Data:
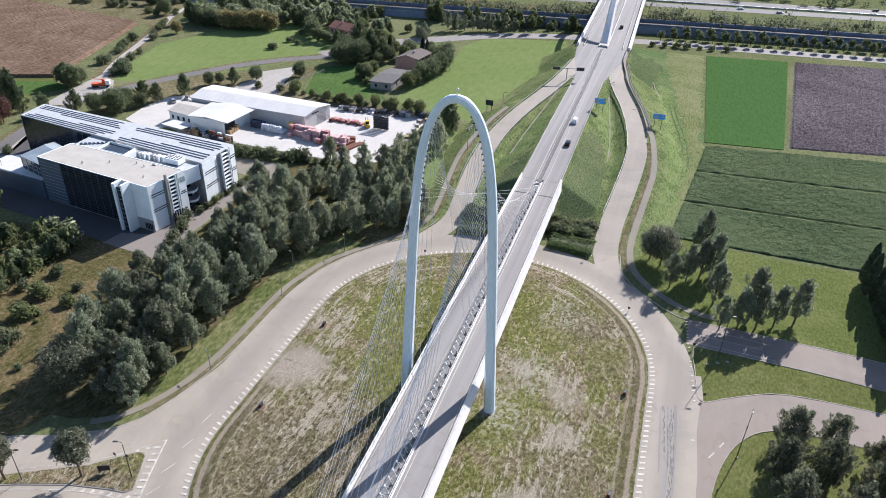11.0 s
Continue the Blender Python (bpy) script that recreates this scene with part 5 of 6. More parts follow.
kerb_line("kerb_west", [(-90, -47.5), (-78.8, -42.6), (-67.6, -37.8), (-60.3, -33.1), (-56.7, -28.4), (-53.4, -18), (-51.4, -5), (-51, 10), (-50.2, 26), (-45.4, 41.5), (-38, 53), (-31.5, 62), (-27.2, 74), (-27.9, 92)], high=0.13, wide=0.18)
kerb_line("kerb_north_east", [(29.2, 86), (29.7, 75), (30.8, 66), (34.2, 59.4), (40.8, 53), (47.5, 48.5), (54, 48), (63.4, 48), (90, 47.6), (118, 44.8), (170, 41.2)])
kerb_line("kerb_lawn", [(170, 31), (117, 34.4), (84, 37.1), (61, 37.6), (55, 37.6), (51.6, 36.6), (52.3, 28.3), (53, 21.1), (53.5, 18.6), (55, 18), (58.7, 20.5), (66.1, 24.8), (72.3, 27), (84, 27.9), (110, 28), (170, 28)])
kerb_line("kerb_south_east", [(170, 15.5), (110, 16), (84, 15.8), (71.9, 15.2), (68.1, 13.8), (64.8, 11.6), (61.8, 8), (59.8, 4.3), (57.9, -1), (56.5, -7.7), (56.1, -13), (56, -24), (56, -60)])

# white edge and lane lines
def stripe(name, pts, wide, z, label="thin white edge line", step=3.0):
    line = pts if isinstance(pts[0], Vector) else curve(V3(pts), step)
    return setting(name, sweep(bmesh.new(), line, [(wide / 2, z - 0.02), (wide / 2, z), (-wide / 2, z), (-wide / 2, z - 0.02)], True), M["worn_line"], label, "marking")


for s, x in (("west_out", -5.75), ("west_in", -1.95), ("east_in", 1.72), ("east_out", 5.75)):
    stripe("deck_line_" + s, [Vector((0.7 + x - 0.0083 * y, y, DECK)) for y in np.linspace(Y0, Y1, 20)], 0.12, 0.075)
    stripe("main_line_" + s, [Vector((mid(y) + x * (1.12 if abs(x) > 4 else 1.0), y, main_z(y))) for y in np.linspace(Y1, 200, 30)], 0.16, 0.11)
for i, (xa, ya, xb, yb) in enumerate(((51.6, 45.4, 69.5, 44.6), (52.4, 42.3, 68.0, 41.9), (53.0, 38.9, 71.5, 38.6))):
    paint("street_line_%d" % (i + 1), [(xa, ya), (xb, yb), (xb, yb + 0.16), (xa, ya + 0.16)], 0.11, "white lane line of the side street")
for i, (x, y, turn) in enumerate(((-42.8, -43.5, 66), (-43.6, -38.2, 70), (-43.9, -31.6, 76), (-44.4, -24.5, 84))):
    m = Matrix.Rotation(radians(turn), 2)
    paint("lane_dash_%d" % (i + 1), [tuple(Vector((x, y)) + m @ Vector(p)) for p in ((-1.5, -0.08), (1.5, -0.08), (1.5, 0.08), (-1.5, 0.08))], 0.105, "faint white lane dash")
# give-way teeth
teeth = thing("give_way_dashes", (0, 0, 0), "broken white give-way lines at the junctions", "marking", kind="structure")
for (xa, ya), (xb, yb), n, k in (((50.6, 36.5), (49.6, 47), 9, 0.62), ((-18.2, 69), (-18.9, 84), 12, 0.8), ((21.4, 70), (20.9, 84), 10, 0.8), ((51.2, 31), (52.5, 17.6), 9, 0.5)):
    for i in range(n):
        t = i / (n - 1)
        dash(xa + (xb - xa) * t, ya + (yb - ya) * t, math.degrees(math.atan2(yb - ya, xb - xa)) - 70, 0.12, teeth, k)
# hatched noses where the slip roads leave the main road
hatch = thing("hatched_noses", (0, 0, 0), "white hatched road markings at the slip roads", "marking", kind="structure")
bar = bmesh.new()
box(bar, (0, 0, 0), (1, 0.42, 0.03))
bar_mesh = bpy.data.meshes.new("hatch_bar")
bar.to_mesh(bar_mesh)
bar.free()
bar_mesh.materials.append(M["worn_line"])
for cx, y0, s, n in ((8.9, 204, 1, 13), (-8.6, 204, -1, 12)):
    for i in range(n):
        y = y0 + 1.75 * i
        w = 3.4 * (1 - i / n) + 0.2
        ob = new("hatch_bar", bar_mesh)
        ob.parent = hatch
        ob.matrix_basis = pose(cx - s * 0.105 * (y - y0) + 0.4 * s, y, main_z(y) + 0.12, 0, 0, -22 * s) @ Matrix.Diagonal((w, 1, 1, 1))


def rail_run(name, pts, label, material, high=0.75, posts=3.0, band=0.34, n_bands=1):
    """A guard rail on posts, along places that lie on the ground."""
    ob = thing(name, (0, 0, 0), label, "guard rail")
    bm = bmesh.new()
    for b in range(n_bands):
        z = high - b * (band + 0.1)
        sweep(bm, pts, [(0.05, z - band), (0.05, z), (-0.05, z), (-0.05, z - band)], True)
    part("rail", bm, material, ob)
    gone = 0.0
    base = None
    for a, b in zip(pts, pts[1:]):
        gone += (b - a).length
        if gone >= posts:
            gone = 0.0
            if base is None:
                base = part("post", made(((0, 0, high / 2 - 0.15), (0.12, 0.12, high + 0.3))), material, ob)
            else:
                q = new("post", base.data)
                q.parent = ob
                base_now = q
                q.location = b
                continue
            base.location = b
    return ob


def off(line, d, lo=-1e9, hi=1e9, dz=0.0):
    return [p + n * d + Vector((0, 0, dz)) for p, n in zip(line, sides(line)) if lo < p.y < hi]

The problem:
Find how many lines of the material carry the string "that". Only the number should be in the answer.

Output of the task:
2